竹野:見た目で分かりにくいとなると、何か見分ける方法は無いんですか?
野々村さん:良い畳表は、例えばこんな風に生産者情報がきちんと入っとるんです。 お客さんには生産者情報のしっかりした畳表を実際に触ってもらうんです。そしてお客さんの家に敷いた後に、お客さんにこの生産者情報タブを抜いてもらうんです。このタブには畳表を織った人の情報があるんです。
畳表の生産者情報タグ
竹野:畳の寸法ですが、この辺り(長野県)は江戸間と京間のどちらが多いんですか?
野々村さん:この辺はほとんどが江戸間だけれど、住宅(建築会社)によっては京間を使う場合もある。 厚みは大体が1寸八分あがりが多いね。

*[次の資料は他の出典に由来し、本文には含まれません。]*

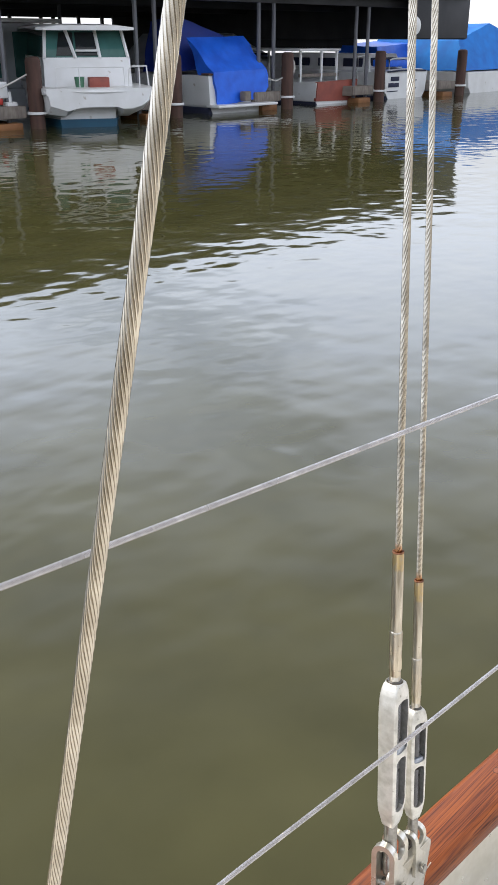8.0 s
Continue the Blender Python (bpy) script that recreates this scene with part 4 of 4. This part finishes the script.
bar(c, [(-1.9, 0.6, 0.6), (-1.9, 0.6, 1.3), (-1.2, 0.7, 1.34), (-1.15, 0.7, 0.6)], 0.03)

c = thing("covered_boat", pose(33.1, FAR_Y + 0.4, WATER_Z), "white boat under a large faded blue tarpaulin", "boat")
rings = [[(-2.6 * s, y, 0.72), (-2.5 * s, y, 0.2), (-2.2 * s, y, -0.1), (2.2, y, -0.1), (2.5, y, 0.2), (2.6, y, 0.72)] for y, s in ((0.0, 0.92), (0.5, 1.0), (5.0, 1.0))]
part("hull", loft(rings), HULLWHITE, c, smooth=20)
bm = loft([[(-2.4, 0.2, 0.75), (2.4, 0.2, 0.8), (2.2, 0.8, 1.9), (0.4, 1.0, 2.35), (-2.0, 0.8, 1.75)], [(-2.4, 4.6, 0.75), (2.4, 4.6, 0.8), (2.2, 4.4, 1.9), (0.4, 4.4, 2.4), (-2.0, 4.4, 1.8)]])
part("tarpaulin", drape(bm, 0.09, 5), PALEBLUE, c, "faded blue creased tarpaulin", smooth=30)

c = thing("covered_boat", pose(30.0, FAR_Y + 3.0, WATER_Z), "boat under a bright blue tarpaulin beside the shed's end", "boat")
rings = [[(-1.3, y, 0.8), (-1.1, y, -0.1), (1.1, y, -0.1), (1.3, y, 0.8)] for y in (0.0, 2.2)]
part("hull", loft(rings), HULLWHITE, c, smooth=20)
bm = loft([[(-1.3, -0.05, 0.8), (1.3, -0.05, 0.8), (1.1, 0.3, 1.65), (-1.0, 0.3, 1.55)], [(-1.3, 2.2, 0.8), (1.3, 2.2, 0.8), (1.1, 1.9, 1.75), (-1.0, 1.9, 1.6)]])
part("tarpaulin", drape(bm, 0.08, 2), BLUE, c, smooth=30)

c = thing("covered_boat", pose(9.19, FAR_Y - 0.1, WATER_Z), "red-brown boat with a white cover hanging round its stern", "boat")
rings = [[(-0.95, y, 1.15), (-0.93, y, 0.2), (-0.75, y, -0.1), (0.75, y, -0.1), (0.93, y, 0.2), (0.95, y, 1.15), (0.6, y, 1.3), (-0.6, y, 1.3)] for y in (0.0, 3.0, 6.5)]
part("hull", loft(rings), HULLWHITE, c, smooth=20)
ring = [(0.10 + 0.56 * math.cos(math.pi + math.pi * k / 12), 0.88 + 0.50 * math.sin(math.pi + math.pi * k / 12)) for k in range(13)]
bm = bmesh.new()
slab(bm, ring, 0.06, pose(0, -0.05, 0))
part("red_panel", bm, BROWNRED, c, "red-brown panel framed by the cover")
far_box("dark_waterline", (1.88, 6.4, 0.16), (0, 3.18, 0.05), NAVY, c, 0.02)
bar(c, [(-0.93, -0.06, 0.22), (0.93, -0.06, 0.24)], 0.03, GREYHULL, "rub_strake")
bar(c, [(-0.6, 0.2, 1.25), (-0.5, 0.2, 1.5), (0.6, 0.2, 1.5), (0.7, 0.2, 1.25)], 0.02)


def bow_boat(x, w_left, w_right, high, label, step=0.8):
    """Motor boat with its flared bow to the channel; x: its stem."""
    c = thing("motor_boat", pose(x, FAR_Y + 0.2, WATER_Z), label, "boat")
    rings = []
    for y, k, keel in ((-0.75, 0.02, 0.75), (-0.45, 0.22, 0.30), (0.1, 0.52, 0.0), (0.9, 0.82, -0.1), (2.2, 1.0, -0.15), (7.0, 0.98, -0.15)):
        a, b = -w_left * k, w_right * k
        rings.append([(a, y, high), (a * 0.96, y, high - 0.12), (a * 0.80, y, max(keel, 0.25)), (a * 0.30, y, keel), (b * 0.30, y, keel), (b * step, y, max(keel, 0.25)), (b * 0.98, y, max(keel + 0.1, 0.46)), (b, y, high)])
    part("hull", loft(rings), BRIGHTWHITE, c, smooth=30)
    rings = [[(-w_left * k * 0.8, y, 0.07), (-w_left * k * 0.75, y, -0.1), (w_right * k * step * 0.94, y, -0.1), (w_right * k * step, y, 0.07)] for y, k in ((0.0, 0.50), (0.88, 0.84), (2.2, 1.02), (6.9, 1.0))]
    part("dark_waterline", loft(rings), NAVY, c, smooth=0)
    rings = [[(-w_left * 0.75, y, high), (w_right * 0.75, y, high), (w_right * 0.62, y + 0.35, high + 0.75), (-w_left * 0.62, y + 0.35, high + 0.75)] for y in (1.6, 5.6)]
    part("cabin", loft(rings), HULLWHITE, c, smooth=0)
    far_box("windscreen", (w_left + w_right - 0.9, 0.05, 0.34), ((w_right - w_left) / 2, 1.72, high + 0.45), DARKGLASS, c, 0.01)
    bar(c, [(-w_left * 0.8, 1.2, high), (-w_left * 0.6, 0.5, high + 0.4), (0, -0.6, high + 0.45), (w_right * 0.6, 0.5, high + 0.4), (w_right * 0.8, 1.2, high)], 0.02, POST, "bow_rail")


bow_boat(5.65, 1.10, 2.05, 1.70, "white motor boat moored bow out under the shed", 0.58)
bow_boat(1.36, 1.45, 1.05, 1.40, "white motor boat moored bow out beside a finger dock")

c = thing("houseboat", pose(13.3, FAR_Y + 4.6, WATER_Z), "grey houseboat with tall windows behind the docks", "houseboat")
far_box("hull", (4.6, 6, 0.7), (0, 2.0, 0.3), GREYHULL, c)
far_box("cabin", (4.4, 5, 1.6), (0, 2.0, 1.4), GREYHULL, c)
far_box("roof_edge", (4.7, 5.3, 0.10), (0, 2.0, 2.27), HULLWHITE, c)
for x in (-1.6, -0.7, 0.2, 1.1, 1.8):
    far_box("window", (0.5, 0.05, 1.1), (x, -0.52, 1.45), GLASS, c, 0.01)
    far_box("window_frame", (0.06, 0.07, 1.4), (x + 0.34, -0.53, 1.4), HULLWHITE, c, 0.01)

c = thing("motor_yacht", pose(25.2, FAR_Y + 6.0, WATER_Z), "grey cabin motor yacht deep inside the shed", "boat")
rings = [[(-2.0, y, 1.1), (-1.8, y, -0.1), (1.8, y, -0.1), (2.0, y, 1.1)] for y in (0.0, 6.0)]
part("hull", loft(rings), GREYHULL, c, smooth=20)
bm = loft([[(-1.9, 0.4, 1.1), (1.9, 0.4, 1.1), (1.0, 0.9, 1.6), (0.2, 1.1, 2.0), (-0.8, 1.1, 2.0)], [(-1.9, 5, 1.1), (1.9, 5, 1.1), (1.0, 5, 1.6), (0.2, 5, 2.0), (-0.8, 5, 2.0)]])
part("cabin", bm, GREYHULL, c, smooth=0)
far_box("window_band", (2.6, 0.05, 0.2), (0, 0.42, 1.25), DARKGLASS, c, 0.01)

# dock furniture
d = thing("power_pedestal", pose(11.2, FAR_Y + 0.35, WATER_Z + 0.49), "white dock power pedestal with a red plug", "pedestal")
far_box("cabinet", (0.42, 0.25, 0.34), (0, 0, 0.33), HULLWHITE, d, 0.03)
far_box("stem", (0.10, 0.10, 0.30), (0.28, 0, 0.14), HULLWHITE, d, 0.01)
far_box("foot", (0.26, 0.2, 0.12), (0.28, -0.05, 0.02), HULLWHITE, d, 0.02)
RED = flat("red_plug_plastic", (0.45, 0.03, 0.02), 0.4)
far_box("plug", (0.12, 0.1, 0.14), (0.02, -0.05, 0.10), RED, d, 0.02)
d = thing("dock_ladder", pose(20.62, FAR_Y + 0.2, WATER_Z + 0.45), "white dock ladder with a coiled hose", "ladder")
for x in (-0.14, 0.14):
    bar(d, [(x, 0, 0), (x, 0, 1.05)], 0.03, HULLWHITE, "upright")
for z in (0.1, 0.35, 0.6, 0.85, 1.0):
    bar(d, [(-0.14, 0, z), (0.14, 0, z)], 0.022, HULLWHITE, "rung")
bm = tube(bmesh.new(), [(0.16 * math.cos(a * 0.5236), -0.06, 0.62 + 0.24 * math.sin(a * 0.5236)) for a in range(13)], 0.05, 8)
part("hose_coil", bm, ROPE, d)
d = thing("round_fender", pose(25.95, FAR_Y - 0.4, WATER_Z + 2.2), "white round fender hung on the shed panel", "fender")
part("disc", lathe(bmesh.new(), [(0.10, -0.06), (0.24, -0.04), (0.27, 0), (0.24, 0.04), (0.10, 0.06)], 20, pose(0, 0, 0, 90)), HULLWHITE, d)
for pts in ([(10.35, 17.6, 0.95), (10.8, 17.7, 0.78), (11.4, 17.8, 0.95), (11.95, 17.7, 1.2)], [(10.35, 17.6, 0.95), (10.7, 17.7, 0.6), (11.1, 17.9, 0.5)], [(16.1, 17.7, 0.95), (15.9, 17.9, 0.75), (15.6, 18.2, 0.72)],
            [(20.35, 17.7, 0.9), (20.0, 17.8, 0.75), (19.6, 17.9, 0.85)], [(29.55, 17.7, 0.9), (30.1, 17.9, 0.62), (30.6, 18.2, 0.7)]):
    r = thing("mooring_line", pose(0, 0, WATER_Z), "pale slack mooring line", "rope", "mooring lines")
    fine = []
    for a, b in zip(pts, pts[1:]):
        for k in range(4):
            fine.append(Vector(a).lerp(Vector(b), k / 4))
    fine.append(Vector(pts[-1]))
    part("rope", tube(bmesh.new(), fine, 0.02, 6), ROPE, r)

(説明:畳のサイズは規格で一律と思っている人がほとんどと思いますが、実は一枚一枚寸法が異なっています。 例えば、六畳の部屋であれば、六枚の畳全て微妙に寸法が異なっています。 基本的には、縦横寸法は大きく江戸間と京間に分かれ、江戸間の寸法は5尺8寸×2尺9寸(176cm×88cm)で京間の場合は6尺3寸×3尺1寸5分(191cm×95.5cm)なのですが、それより数ミリ大きかったり小さかったり、という具合です。 厚みにはさまざまあり、厚さが15mm程度のものから6cmのものまであるのです。)

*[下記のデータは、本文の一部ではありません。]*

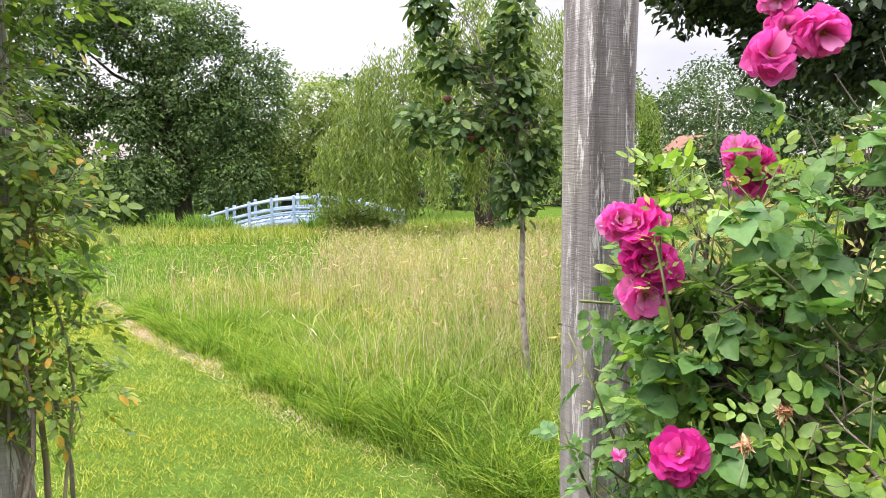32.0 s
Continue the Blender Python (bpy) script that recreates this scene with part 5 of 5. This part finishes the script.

野々村さん:畳は一見四角形(長方形)に見えるけれども、実際には五角形の畳がほとんどなんですよ。 部屋にはどうしもてミリ単位のずれがあって、畳はそのずれがあってもピタッと部屋に合わせて作ります。
この図面を見ればわかるように、数字にプラスマイナスがついています。 これは江戸間の基本寸法二尺九寸×五尺八寸からプラス何厘、マイナス何厘という意味です。(説明:1厘=0.3mm) だからこの畳は四角形でなくって、五角形をしとるんです。
竹野:長年畳に向き合ってきた野々村さんから見て、畳の良いところはどういったところでしょうか?

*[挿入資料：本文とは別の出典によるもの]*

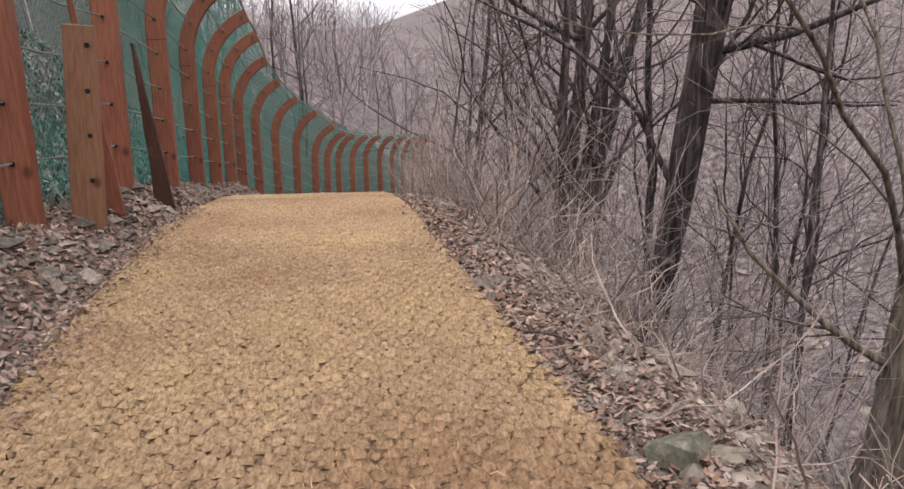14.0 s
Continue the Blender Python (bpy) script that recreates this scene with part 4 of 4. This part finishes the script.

野々村さん:人によっては畳の上に布団を敷いて、起きたらまた布団を畳んで、というのが面倒だと。 椅子に座ってベッドに寝とれば体は楽(らく)だという人もおるけど、でも畳の生活は筋肉を使うから本当は体のためにはいいんですよ。楽をしようとしたら反対に体に良くない。最近はまた、手間をかけるのがいいという人がだんだんと増えてきている。 この前も若い人が家を建てるときに全部の部屋を畳にした人もいるしね。 いろいろと調べて畳を選んでくれる人も多くなっている。 いいものを使っていれば、何年も何十年も使えるし、長い目で見れば費用的にもいいんです。 畳が日本でまた復活したらいいね。
いつもにこやかな笑顔でお話をして下さる野々村さんです。 息子さんと一緒に二百枚近くのひのき畳を敷いてくださっています。
一枚一枚とても丁寧に仕上げて頂き、ありがたいです。